To Share the Credit or Not?
It appears Blue Shield has tried to structure the October 30% premium credit so it will not be deemed by the federal Department of Labor (DOL) to be an insurance company rebate, refund, dividend or other distribution that would be a “plan asset” under ERISA that would have to be shared with plan participants who pay or paid part of the premium. However, an employer may have contractually committed itself to share the premium credit with participants if its SPD or any prior benefits communications to participants have stated that employees pay a specific percentage of the monthly premium.
If you are considering not sharing the October 2011 30% premium credit with your employees who are enrolled in your Blue Shield group health plan, you should discuss this issue with your legal counsel if your employees have paid part of the premiums. Plan participants probably will have heard about Blue Shield’s 2% pledge , so there may be an employee relations issue if you do not share the credit with your employees.
ERISA Provisions on Insurance Company Rebates, Refunds & Distributions as “Plan Assets”
The general rule (upheld by the DOL and the courts) is that an insurance company “rebate, refund, dividend or excess surplus distribution” is a “plan asset” to the extent it is attributable to coverage that was paid for in whole or in part by participant contributions. If it is a plan asset, ERISA fiduciary duty rules require that it be used for the exclusive benefit of plan participants or beneficiaries or for reasonable administrative expenses. If an employer simply deposited such a refund or distribution in its own corporate account and used it for general corporate purposes, that would be a breach of its ERISA fiduciary duty.
Reasons the 30% Premium Credit Arguably is Not a “Plan Asset” that must be Shared with Participants
For the following reasons, it appears Blue Shield has tried to structure the premium credit so it will not be deemed by the DOL to be an insurance company rebate, refund, dividend or other distribution that would be a “plan asset.”
1– The credit is based on overall Blue Shield profitability, not on experience of any particular contract or plan or even on any particular line of business.

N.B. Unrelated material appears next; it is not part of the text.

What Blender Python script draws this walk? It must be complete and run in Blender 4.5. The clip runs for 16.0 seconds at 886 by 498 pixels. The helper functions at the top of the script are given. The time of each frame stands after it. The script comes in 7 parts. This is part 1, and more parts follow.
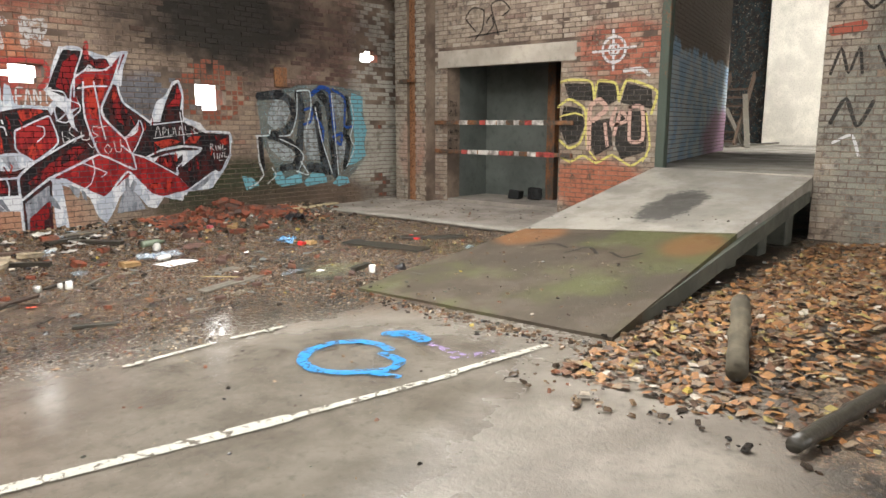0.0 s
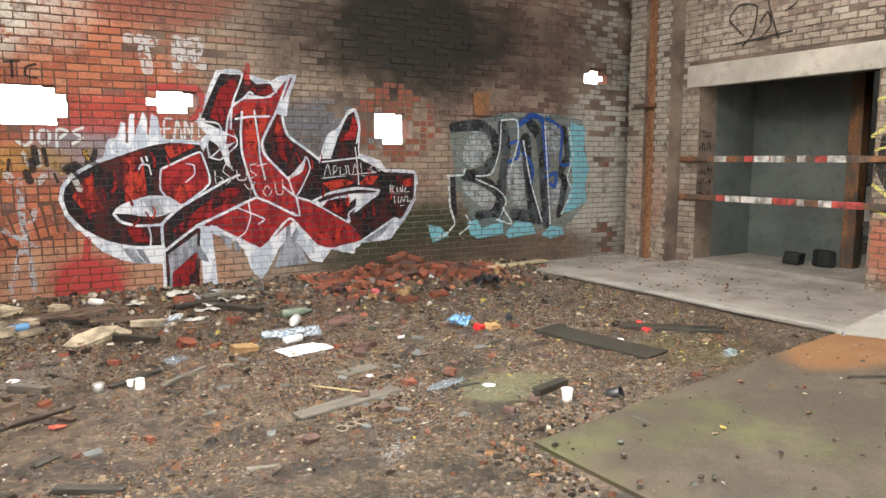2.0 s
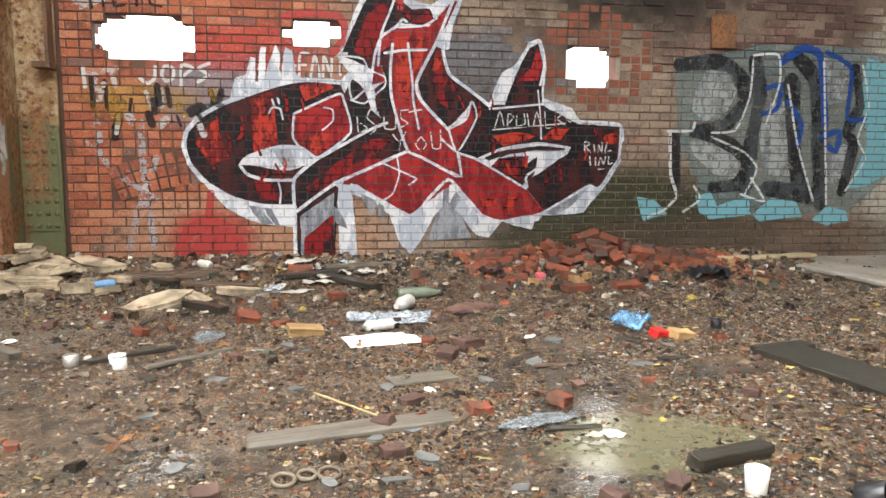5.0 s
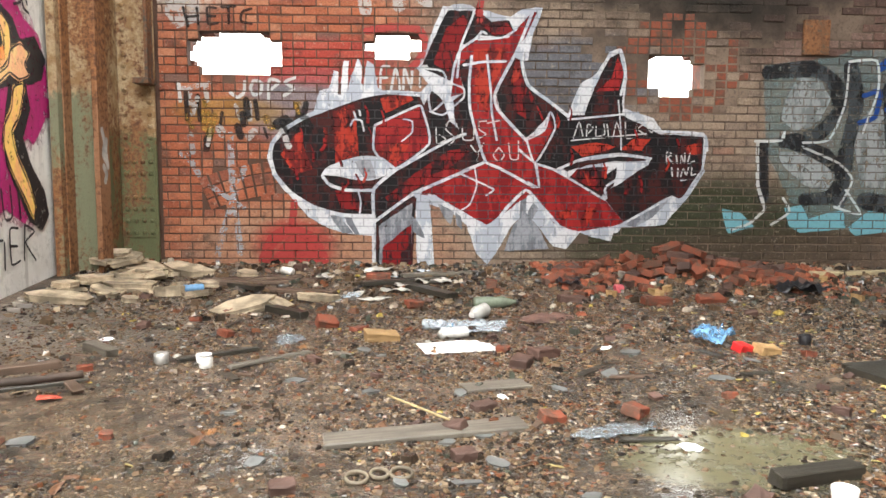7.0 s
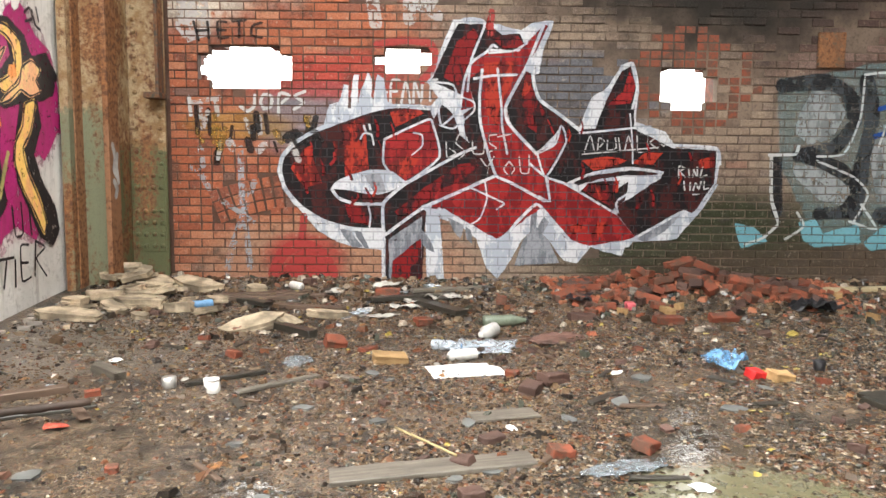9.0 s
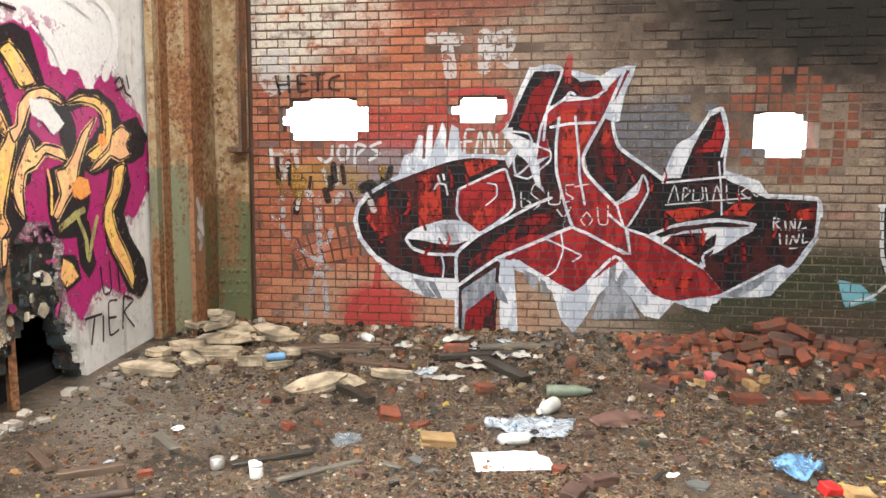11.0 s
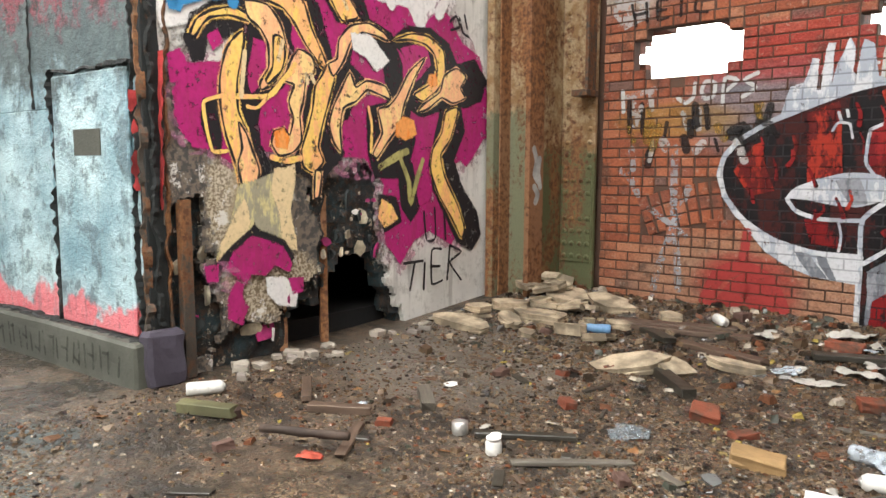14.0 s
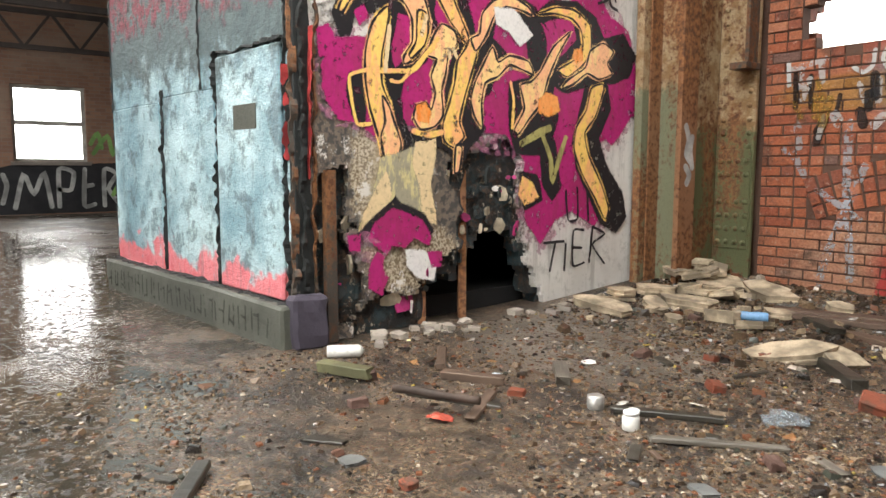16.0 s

2– Blue Shield will not refund or distribute any money to the policyholder; it is only lowering the premium due in October for policyholders who have had fully insured coverage continuously from May 2011 through October 2011. Employers do not have the option of electing to receive either a refund or a credit.
Taxation and COBRA Issues
Blue Shield also states in its June 7th FAQs that it has not identified any reason why the credit would be taxable to the employer. The credit will only reduce the October premium and thus reduce the tax deduction the employer takes for healthcare expenses for the month of October.

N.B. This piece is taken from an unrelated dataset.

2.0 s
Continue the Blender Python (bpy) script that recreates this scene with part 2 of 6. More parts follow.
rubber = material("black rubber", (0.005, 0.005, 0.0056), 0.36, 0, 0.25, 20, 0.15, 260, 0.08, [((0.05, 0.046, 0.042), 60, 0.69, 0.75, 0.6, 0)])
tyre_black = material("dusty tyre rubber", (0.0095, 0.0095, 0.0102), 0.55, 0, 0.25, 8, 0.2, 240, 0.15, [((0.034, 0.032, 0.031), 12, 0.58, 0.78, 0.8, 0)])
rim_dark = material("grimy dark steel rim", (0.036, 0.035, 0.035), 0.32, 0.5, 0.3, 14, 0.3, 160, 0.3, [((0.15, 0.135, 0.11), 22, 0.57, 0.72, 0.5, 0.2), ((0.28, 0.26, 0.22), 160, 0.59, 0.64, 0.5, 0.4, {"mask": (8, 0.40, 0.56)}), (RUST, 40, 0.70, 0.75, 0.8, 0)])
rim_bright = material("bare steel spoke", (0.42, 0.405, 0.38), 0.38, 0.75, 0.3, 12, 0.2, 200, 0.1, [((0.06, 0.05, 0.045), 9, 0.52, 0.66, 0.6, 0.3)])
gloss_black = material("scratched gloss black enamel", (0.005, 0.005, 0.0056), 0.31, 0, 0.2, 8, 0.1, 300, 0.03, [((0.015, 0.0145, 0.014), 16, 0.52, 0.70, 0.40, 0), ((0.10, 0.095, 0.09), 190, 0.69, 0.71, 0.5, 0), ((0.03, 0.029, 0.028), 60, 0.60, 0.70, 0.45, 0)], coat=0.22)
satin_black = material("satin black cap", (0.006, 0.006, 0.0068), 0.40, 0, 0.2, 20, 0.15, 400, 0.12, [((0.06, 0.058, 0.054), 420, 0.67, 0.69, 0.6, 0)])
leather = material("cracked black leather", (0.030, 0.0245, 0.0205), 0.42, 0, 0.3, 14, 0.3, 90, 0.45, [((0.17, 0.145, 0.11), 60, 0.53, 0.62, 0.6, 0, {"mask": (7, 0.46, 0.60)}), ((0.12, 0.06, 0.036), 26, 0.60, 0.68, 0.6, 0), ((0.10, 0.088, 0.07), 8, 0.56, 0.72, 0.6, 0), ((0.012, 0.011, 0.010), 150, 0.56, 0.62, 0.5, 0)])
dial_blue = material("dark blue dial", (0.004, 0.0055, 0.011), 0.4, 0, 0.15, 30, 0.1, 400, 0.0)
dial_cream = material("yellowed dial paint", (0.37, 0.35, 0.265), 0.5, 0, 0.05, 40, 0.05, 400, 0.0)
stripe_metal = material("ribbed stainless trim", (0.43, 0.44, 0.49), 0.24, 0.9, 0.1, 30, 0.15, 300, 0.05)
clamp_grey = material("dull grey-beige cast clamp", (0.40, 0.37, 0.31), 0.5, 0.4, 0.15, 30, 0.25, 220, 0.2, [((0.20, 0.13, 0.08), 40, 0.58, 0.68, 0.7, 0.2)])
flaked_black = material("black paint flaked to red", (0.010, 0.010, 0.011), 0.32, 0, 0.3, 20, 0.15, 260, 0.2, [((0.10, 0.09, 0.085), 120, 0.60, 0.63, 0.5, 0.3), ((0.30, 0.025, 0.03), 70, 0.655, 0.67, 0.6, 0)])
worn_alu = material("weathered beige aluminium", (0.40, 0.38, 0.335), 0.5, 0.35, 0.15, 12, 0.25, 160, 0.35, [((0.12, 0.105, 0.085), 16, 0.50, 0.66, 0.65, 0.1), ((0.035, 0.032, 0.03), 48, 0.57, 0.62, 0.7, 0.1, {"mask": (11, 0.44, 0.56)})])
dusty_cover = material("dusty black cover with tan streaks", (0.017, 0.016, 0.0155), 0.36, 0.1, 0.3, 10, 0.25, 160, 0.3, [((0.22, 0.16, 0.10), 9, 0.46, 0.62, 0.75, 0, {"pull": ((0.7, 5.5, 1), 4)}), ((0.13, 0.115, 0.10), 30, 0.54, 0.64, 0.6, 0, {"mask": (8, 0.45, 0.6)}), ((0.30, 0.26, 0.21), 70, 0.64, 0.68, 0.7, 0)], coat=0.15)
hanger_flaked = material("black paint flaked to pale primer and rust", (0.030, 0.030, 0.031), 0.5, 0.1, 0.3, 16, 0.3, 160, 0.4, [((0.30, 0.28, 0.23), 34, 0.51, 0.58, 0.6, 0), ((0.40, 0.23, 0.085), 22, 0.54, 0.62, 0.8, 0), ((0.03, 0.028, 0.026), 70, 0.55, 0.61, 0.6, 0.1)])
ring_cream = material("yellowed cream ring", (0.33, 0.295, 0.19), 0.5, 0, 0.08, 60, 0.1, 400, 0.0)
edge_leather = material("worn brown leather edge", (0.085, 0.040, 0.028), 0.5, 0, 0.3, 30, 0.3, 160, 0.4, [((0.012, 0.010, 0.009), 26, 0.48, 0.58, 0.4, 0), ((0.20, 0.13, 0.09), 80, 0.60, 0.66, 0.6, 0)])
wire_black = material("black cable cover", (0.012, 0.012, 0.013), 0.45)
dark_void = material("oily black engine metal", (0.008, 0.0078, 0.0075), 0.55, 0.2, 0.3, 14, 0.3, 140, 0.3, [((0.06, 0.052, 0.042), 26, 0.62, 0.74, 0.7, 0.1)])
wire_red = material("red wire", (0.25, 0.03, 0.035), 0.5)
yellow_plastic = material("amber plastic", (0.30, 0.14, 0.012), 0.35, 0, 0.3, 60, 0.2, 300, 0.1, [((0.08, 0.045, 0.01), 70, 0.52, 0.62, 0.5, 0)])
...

Blue Shield does not address the issue of whether an employer must share the credit with COBRA qualified beneficiaries in October. The COBRA premium is 102% of the “applicable premium,” which for an insured plan is the rate charged by the insurance company. Employers should discuss this with their legal counsel.
Next Steps for Employers
1– Determine whether you are eligible to receive a 30% credit against your October 2011 bill: i.e., if you sponsor a fully insured group health plan through Blue Shield of California from May 2011 through October 2011.
2– If you pay the entire premium, you don’t have an issue. The credit only applies to you.
3– If you and your employees share the premium cost for coverage under a Blue Shield health insurance policy, review your prior benefits communications and SPDs to see if they have stated that employees pay a specified percentage of the monthly premium. If so, discuss with your legal counsel whether you may have contractually committed to pass through the October 2011 premium credit to participants.
4– Even if your prior communications have not stated that employees pay a specified percentage of the monthly premiums, decide whether you want to share the October 2011 30% credit with your enrolled employees. Plan participants probably will have heard about Blue Shield’s 2% pledge (or even watched the YouTube video), so there may be an employee relations issue if you do not share the credit. On the other hand, your cashflow situation may dictate that you not share the credit.
5– Decide whether this credit will affect the October premiums paid by any COBRA qualified beneficiaries, and if so, send a communication to your COBRA enrollees.